Primeiros disparos da Grande Guerra foram dados há 100 anos, mas seu eco é ouvido ainda hoje. A guerra remodelou o mapa da Europa, destruiu todos os impérios continentais e deu início a novas contradições. Ninguém dos iniciadores esperava que a guerra continuasse vários anos e tivesse tais consequências destrutivas.
Maria Balyabina | Voz da Rússia
A Primeira Guerra Mundial apanhou a Rússia no período de modernização não concluída e de passagem da sociedade agrária para a industrial. Os ritmos de desenvolvimento econômico e de rearmamento do Exército foram altos, mas insuficientes para entrar numa guerra prolongada. O primeiro-ministro Piotr Stolypin dizia: “Precisamos de paz: uma guerra nos próximos anos, sobretudo sob um pretexto confuso para o povo, será mortal para a Rússia e a dinastia. Pelo contrário, cada ano de paz está reforçando a Rússia não apenas do ponto e vista militar e marítimo, mas também financeira e economicamente”.
De fato, todos compreendiam que a Rússia não precisava de guerra, mas o país não podia simplesmente ficar de lado, considera Konstantin Pakhalyuk, membro da Associação de Historiadores da Primeira Guerra Mundial da Rússia:
“Na situação que formou o desenvolvimento bem-sucedido da Rússia dependia em primeiro lugar do seu estatuto de grande potência. Ela não podia não entrar naquela guerra que lhe foi imposta. A Rússia fazia o possível para preveni-la. Testemunham isso as cartas de Nicolau II ao Guilherme II, as tentativas de localizar a crise dos Balcãs e de submete-la à discussão internacional”.
Contudo, já foi impossível deter os acontecimentos trágicos: a Áustria-Hungria declarou guerra à Sérvia. Em resultado, a Rússia deparou com uma opção difícil: renunciar à proteção de seus interesses nos Balcãs ou entrar na guerra.
Havia muitos receios quanto ao possível resultado trágico, mas não se podia fazer concessões, sustenta Olga Porshneva, uma historiadora:
“A Rússia não estava interessada na guerra, como outros participantes. Mas ela defendia o princípio de lealdade às relações aliadas com a França e de apoio à Sérvia. Por outro lado, foi comum a opinião de que se a Rússia não interviesse no conflito, ela perderia o estatuto de grande potência, tornando-se vassalo da Alemanha”.

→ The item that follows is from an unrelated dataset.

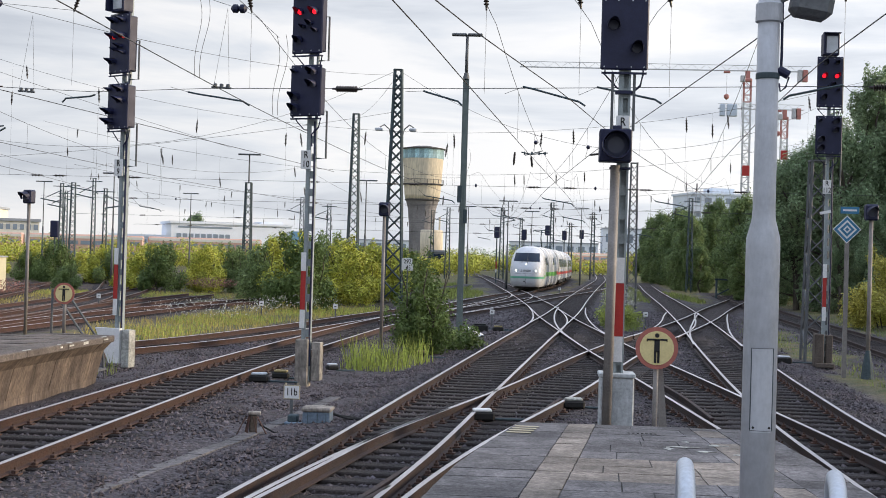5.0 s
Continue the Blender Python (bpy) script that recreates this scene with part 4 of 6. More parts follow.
def shunt_signal(x, y, top, label, turn=0.0, foot=False):
    t = thing("shunting_signal", label, "railway signal", "post signals", at=(x, y, 0), rz=turn)
    part("post", rod(B(), (0, 0, -0.3), (0, 0, top - 0.15), 0.05, n=10), M_POST, t, "slim grey post", True)
    h = part("lamp_housing", box(B(), (0, 0, top), (0.32, 0.26, 0.40), bevel=0.04), M_DARK, t, "dark lamp housing")
    part("hood", hood(B(), 0, top, 0.15, 0.30, -0.13), M_DARK, h)
    part("lens", lathe(B(), [(0.01, 0.02), (0.12, 0.0)], n=16), M_LENS, h).matrix_basis = pose(0, -0.135, top, 90, 0, 0)
    if foot:
        part("foot", lathe(B(), [(0.16, -0.2), (0.13, 0.1), (0.06, 0.5)], n=10), M_MAST, t)
    return t


shunt_signal(-4.4, 39.3, 3.84, "slim post signal with round dark lamp behind a bush")
shunt_signal(-14.95, 39.3, 3.94, "slim post signal with hooded lamp among rusty tracks", -25)
shunt_signal(8.22, 34.2, 3.90, "slim post signal with round dark lamp beside weeds", 0, True)


def blue_board():
    t = thing("signal_board_post", "blue and white diamond board on a grey post", "railway sign", at=(7.75, 34.7, 0))
    part("post", box(B(), (0.02, 0.05, 1.6), (0.10, 0.08, 3.7)), M_POST, t)
    for k, (s, mt) in enumerate(((0.50, M_WHITE), (0.455, M_BLUE), (0.34, M_WHITE), (0.255, M_BLUE), (0.145, M_WHITE), (0.075, M_BLUE))):
        part("diamond", box(B(), (0, -0.004 * k, 3.48), (s, 0.01, s), ry=45), mt, t, "blue diamond" if mt is M_BLUE else "white diamond")
    a = part("arm_plate", box(B(), (0.06, 0, 3.96), (0.46, 0.015, 0.17), bevel=0.004), M_BLUE, t, "blue plate with white bar")
    part("bar", box(B(), (0.06, -0.012, 3.96), (0.34, 0.006, 0.045)), M_WHITE, a)
    part("small_plate", box(B(), (-0.42, 0.6, 3.92), (0.28, 0.03, 0.07), ry=-12), M_WHITE, t)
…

Em resultado da guerra a Rússia perdeu o estatuto de império. E não apenas a Rússia – foram demolidos todos os impérios continentais. A Primeira Guerra Mundial fez um resumo do século XIX, das ideias do progresso e do desenvolvimento pacífico. Incentivou contradições internas e provocou cataclismos sociais em diferentes países. Em geral, a guerra alterou a mundividência, diz Konstantin Pakhalyuk:
“Podemos falar de tal fenômeno, caraterístico exclusivamente para o século XX, com a “massa”, de destruição de antigas estruturas sociais e de aparecimento de amplas comunidades marginalizadas. Foram essas massas que se transformaram numa base social que deu origem a movimentos totalitários: nazistas na Alemanha e bolcheviques na Rússia. Se não fosse a guerra, se não fosse interrompido o movimento progressivo da nossa sociedade, é pouco provável que tais ditaduras pudessem surgir”.

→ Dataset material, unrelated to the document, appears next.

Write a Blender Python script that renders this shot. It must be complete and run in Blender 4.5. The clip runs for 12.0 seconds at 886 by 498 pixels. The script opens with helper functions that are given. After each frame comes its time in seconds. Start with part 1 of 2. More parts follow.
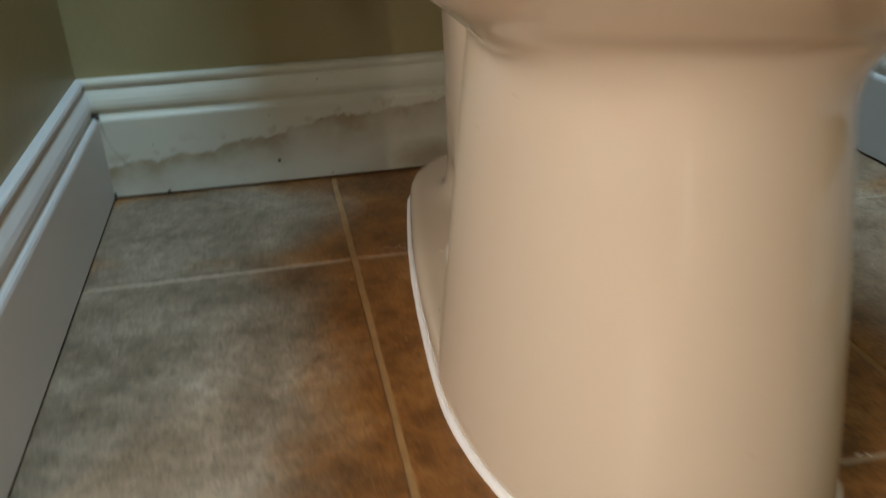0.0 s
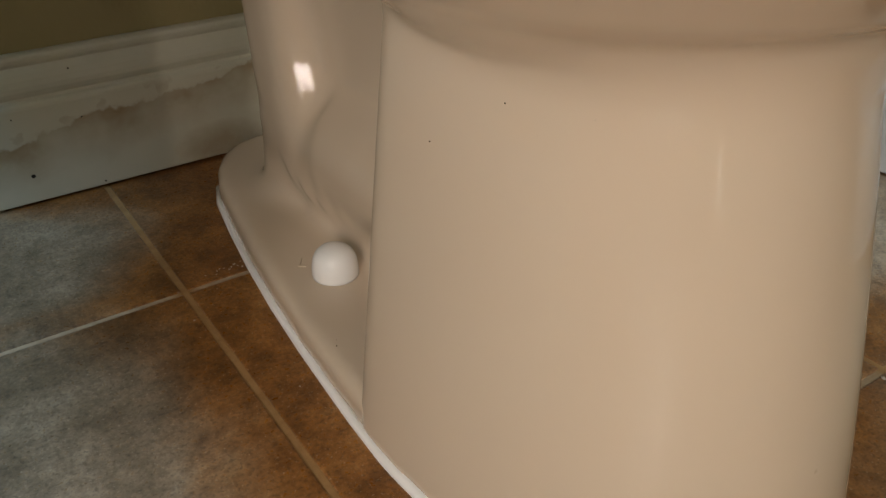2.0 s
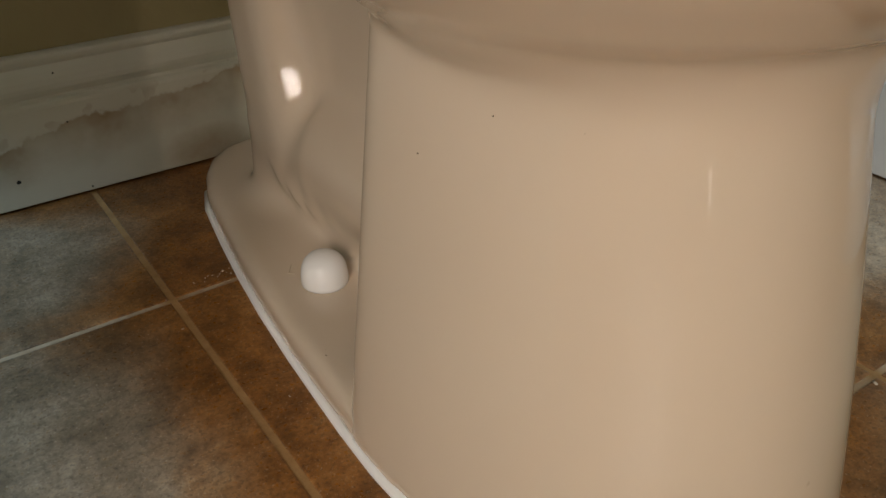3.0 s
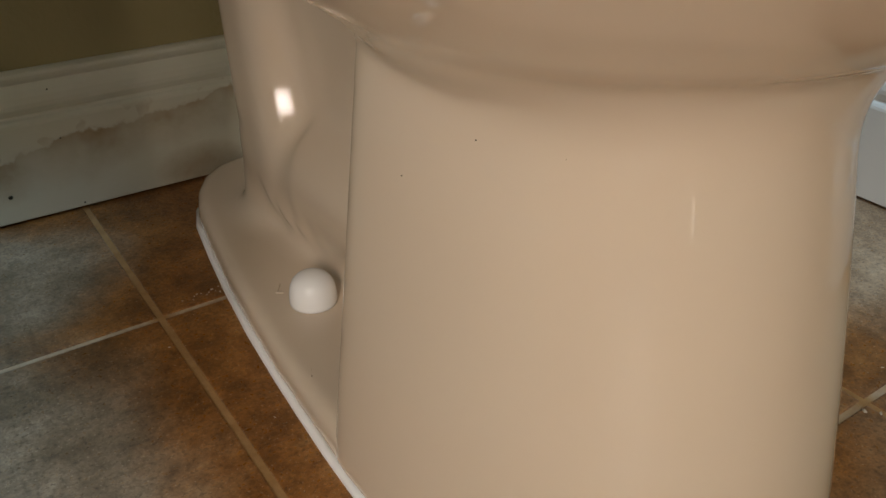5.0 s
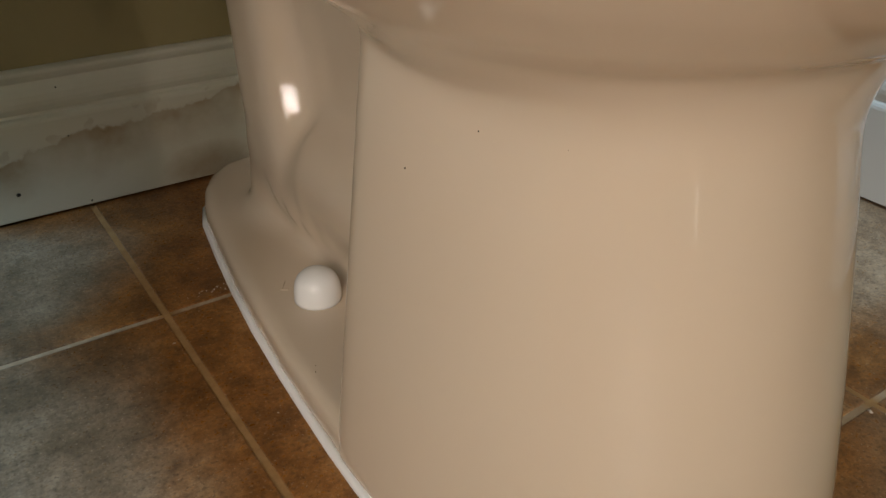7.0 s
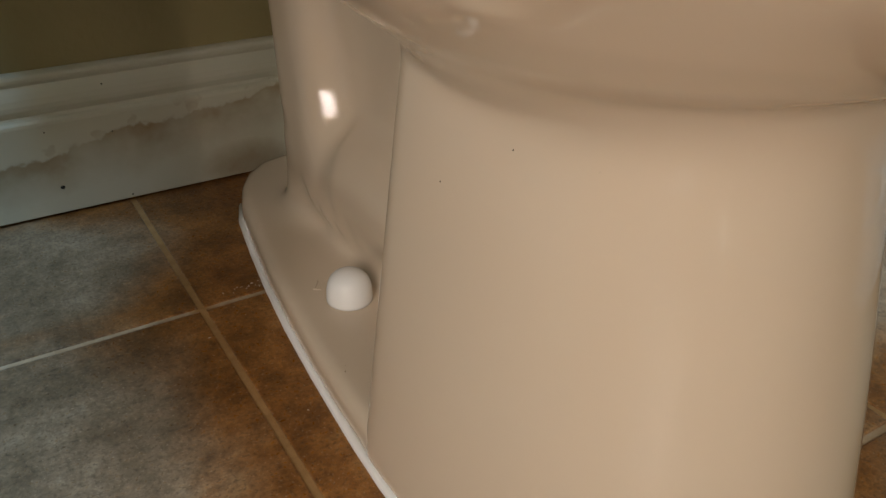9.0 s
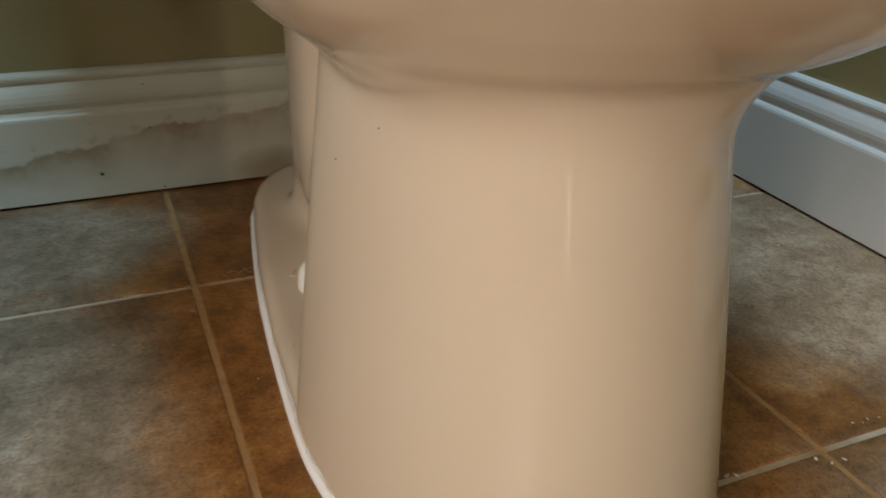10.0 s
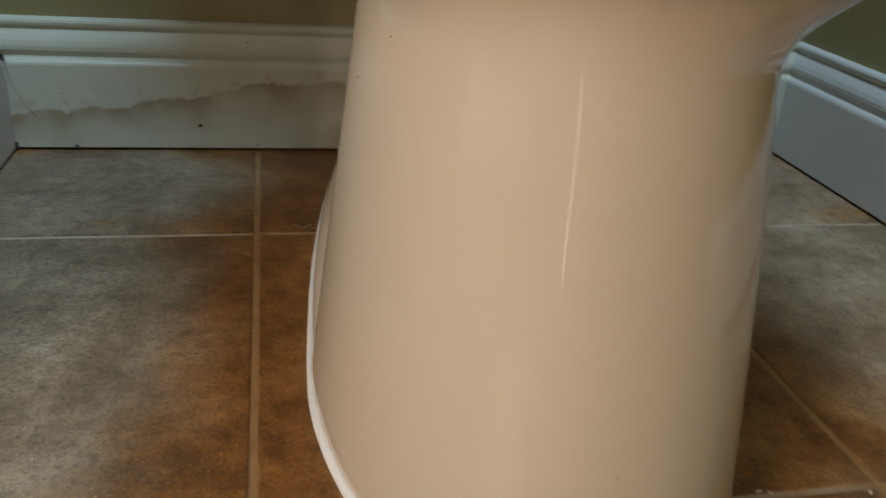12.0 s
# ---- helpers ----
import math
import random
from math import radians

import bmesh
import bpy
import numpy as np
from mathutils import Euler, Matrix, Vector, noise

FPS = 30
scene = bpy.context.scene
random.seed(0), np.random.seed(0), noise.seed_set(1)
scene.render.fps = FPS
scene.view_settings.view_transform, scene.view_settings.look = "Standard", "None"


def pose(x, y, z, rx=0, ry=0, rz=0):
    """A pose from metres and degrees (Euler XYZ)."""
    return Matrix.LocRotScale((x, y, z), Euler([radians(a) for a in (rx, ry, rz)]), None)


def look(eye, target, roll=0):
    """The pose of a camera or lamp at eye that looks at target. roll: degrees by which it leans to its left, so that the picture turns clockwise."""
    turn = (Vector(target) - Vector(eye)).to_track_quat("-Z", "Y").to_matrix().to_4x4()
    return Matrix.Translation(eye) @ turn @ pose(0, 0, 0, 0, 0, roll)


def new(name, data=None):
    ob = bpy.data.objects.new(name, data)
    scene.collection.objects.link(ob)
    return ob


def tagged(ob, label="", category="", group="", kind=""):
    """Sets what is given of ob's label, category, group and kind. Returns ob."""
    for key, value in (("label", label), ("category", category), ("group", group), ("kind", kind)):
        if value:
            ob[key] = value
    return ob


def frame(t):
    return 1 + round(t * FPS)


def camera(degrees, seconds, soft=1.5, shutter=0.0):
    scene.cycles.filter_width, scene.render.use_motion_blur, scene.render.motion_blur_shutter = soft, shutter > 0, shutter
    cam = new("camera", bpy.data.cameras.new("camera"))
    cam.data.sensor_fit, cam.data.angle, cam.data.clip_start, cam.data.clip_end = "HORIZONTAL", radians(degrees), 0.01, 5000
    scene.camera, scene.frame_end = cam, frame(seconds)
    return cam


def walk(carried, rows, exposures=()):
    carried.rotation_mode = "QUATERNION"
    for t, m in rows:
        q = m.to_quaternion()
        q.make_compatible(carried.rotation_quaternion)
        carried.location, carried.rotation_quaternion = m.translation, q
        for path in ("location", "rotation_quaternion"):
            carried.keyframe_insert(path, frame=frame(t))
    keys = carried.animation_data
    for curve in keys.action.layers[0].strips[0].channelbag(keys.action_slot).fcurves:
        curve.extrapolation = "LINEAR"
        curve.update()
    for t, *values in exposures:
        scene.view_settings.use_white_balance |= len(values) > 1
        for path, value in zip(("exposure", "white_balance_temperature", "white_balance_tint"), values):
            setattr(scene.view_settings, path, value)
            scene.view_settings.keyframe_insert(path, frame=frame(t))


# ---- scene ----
LENS = 56.3
cam = camera(LENS, 12.0, soft=1.5, shutter=0.4)
# seconds, eye x, y, z, yaw, pitch, roll
PATH = [
    (0, -0.0457, -0.5995, 0.3087, -11.27, -26.87, -1.74),
    (0.2, -0.0841, -0.5353, 0.3169, -15.63, -26.48, -2.65),
    (0.3, -0.1031, -0.5106, 0.3211, -18.77, -26.67, -3.27),
    (0.4, -0.1135, -0.4860, 0.3270, -22.98, -27.60, -3.70),
    (0.5, -0.1221, -0.4716, 0.3145, -26.79, -26.97, -2.95),
    (0.7, -0.1280, -0.4685, 0.3040, -30.35, -28.35, -1.90),
    (1, -0.1252, -0.4613, 0.3133, -32.36, -31.57, -2.75),
    (1.5, -0.1126, -0.4646, 0.3097, -34.20, -31.85, -1.08),
    (2, -0.1123, -0.4659, 0.3111, -34.31, -31.87, -0.21),
    (2.5, -0.1104, -0.4625, 0.3131, -34.90, -32.19, 0.06),
    (3, -0.1075, -0.4612, 0.3147, -34.95, -32.16, -0.22),
    (3.5, -0.1067, -0.4623, 0.3154, -35.16, -31.11, 0.16),
    (5.5, -0.1001, -0.4637, 0.3155, -35.00, -30.77, 0.58),
    (6, -0.1010, -0.4671, 0.3147, -35.10, -30.32, 0.67),
    (6.5, -0.1005, -0.4657, 0.3110, -34.92, -30.40, 0.61),
    (8.5, -0.1051, -0.4714, 0.3171, -32.19, -30.53, 0.86),
    (9, -0.1056, -0.4700, 0.3217, -32.13, -30.82, 1.25),
    (9.5, -0.0928, -0.4792, 0.3233, -31.24, -29.85, 1.23),
    (10, -0.0441, -0.5533, 0.3149, -23.74, -27.81, 2.02),
    (10.2, -0.0464, -0.5633, 0.3148, -21.45, -26.70, 1.64),
    (10.5, -0.0548, -0.5725, 0.3046, -20.28, -27.50, 1.87),
    (11, -0.0172, -0.5807, 0.2631, -20.28, -27.28, 3.34),
    (11.5, -0.0108, -0.5783, 0.2713, -19.69, -27.16, 3.82),
    (12, 0.0109, -0.5725, 0.2704, -13.02, -26.00, 4.59),
]
walk(cam, [(t, pose(x, y, z, 90 + pitch, 0, yaw) @ pose(0, 0, 0, 0, 0, roll)) for t, x, y, z, yaw, pitch, roll in PATH],
     exposures=[(0.0, 0.64), (0.5, 0.46), (1.0, 0.38), (9.5, 0.38), (10.0, 0.55), (10.5, 0.58), (11.0, 0.65), (11.5, 0.54), (12.0, 0.42)])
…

Este primeiro conflito militar de escala mundial terminou com a vitória da Tríplice Entente. Para a Alemanha, a guerra terminou com o Tratado de Versalhes e a obrigação de indenizar os prejuízos causados aos países em resultado de ações militares. Além disso, foram anexados consideráveis territórios da Alemanha. Tudo isso, em conjunto com a limitação das forças armadas e reparações, causou a crescente popularidade das ideias do nacional-socialismo, considera Olga Porshneva:
“Ânimos revanchistas começaram a crescer na Alemanha em resultado de sentimentos de humilhação experimentados pela população por causa das condições do Tratado de Versalhes. No período entre guerras, a Alemanha tentou novamente apostar na hegemonia na Europa e até no mundo. A catástrofe da Segunda Guerra Mundial levou a consequência de longo alcance. A Primeira Guerra Mundial determinou o desenvolvimento do mundo no século XX, alterando a psicologia dos povos”.

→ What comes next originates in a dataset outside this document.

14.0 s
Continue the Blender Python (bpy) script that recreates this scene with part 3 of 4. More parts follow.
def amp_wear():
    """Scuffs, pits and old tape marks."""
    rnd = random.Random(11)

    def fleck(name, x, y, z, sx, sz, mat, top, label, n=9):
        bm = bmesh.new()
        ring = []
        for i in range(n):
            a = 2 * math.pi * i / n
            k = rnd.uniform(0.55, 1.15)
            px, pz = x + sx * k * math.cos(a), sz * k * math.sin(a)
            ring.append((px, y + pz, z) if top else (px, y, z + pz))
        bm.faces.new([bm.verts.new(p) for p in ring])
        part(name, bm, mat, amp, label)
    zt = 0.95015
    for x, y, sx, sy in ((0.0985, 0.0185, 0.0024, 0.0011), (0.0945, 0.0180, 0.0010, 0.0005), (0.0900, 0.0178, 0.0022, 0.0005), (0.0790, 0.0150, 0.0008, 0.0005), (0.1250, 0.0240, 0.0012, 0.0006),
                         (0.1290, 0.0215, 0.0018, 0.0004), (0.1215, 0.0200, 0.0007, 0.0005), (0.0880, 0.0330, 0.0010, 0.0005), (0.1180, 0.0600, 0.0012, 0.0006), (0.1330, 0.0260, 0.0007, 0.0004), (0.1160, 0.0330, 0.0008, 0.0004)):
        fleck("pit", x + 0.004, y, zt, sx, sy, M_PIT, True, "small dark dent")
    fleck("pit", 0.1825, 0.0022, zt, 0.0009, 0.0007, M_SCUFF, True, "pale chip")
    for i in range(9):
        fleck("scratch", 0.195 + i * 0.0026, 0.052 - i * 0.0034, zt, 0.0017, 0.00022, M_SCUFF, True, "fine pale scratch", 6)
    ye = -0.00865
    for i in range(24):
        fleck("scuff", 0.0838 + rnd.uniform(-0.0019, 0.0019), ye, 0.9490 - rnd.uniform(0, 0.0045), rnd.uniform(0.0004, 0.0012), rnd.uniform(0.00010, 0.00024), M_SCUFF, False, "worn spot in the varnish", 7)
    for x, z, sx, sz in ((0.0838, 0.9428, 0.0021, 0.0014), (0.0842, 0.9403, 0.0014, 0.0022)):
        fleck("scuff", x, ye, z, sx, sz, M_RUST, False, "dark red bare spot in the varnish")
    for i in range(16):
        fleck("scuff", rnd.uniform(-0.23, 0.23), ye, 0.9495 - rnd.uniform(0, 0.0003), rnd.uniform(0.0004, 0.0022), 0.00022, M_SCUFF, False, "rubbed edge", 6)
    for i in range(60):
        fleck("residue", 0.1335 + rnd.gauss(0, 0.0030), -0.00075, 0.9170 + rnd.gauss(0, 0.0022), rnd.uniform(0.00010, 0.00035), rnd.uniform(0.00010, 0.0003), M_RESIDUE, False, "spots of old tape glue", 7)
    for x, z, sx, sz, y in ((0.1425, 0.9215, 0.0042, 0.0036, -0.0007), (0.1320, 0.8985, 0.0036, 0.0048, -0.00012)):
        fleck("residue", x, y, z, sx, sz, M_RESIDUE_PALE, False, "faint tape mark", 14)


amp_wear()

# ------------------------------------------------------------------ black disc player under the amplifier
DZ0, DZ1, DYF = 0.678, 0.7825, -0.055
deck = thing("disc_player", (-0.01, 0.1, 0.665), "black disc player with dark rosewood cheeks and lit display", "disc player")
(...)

Desde então, essas mudanças impelem a humanidade a novas guerras. A crise na Síria poderia levar a um conflito militar de envergadura, mas desta vez a direção russa conseguiu transferir o problema para a esfera diplomática e não admitir o derramamento de sangue. Agora, o conflito na Ucrânia é acompanhado de numerosas provocações em relação à Rússia. Mas o país que tirou lições das antigas guerras mundiais não deixará ser envolvido numa nova e desnecessária confrontação.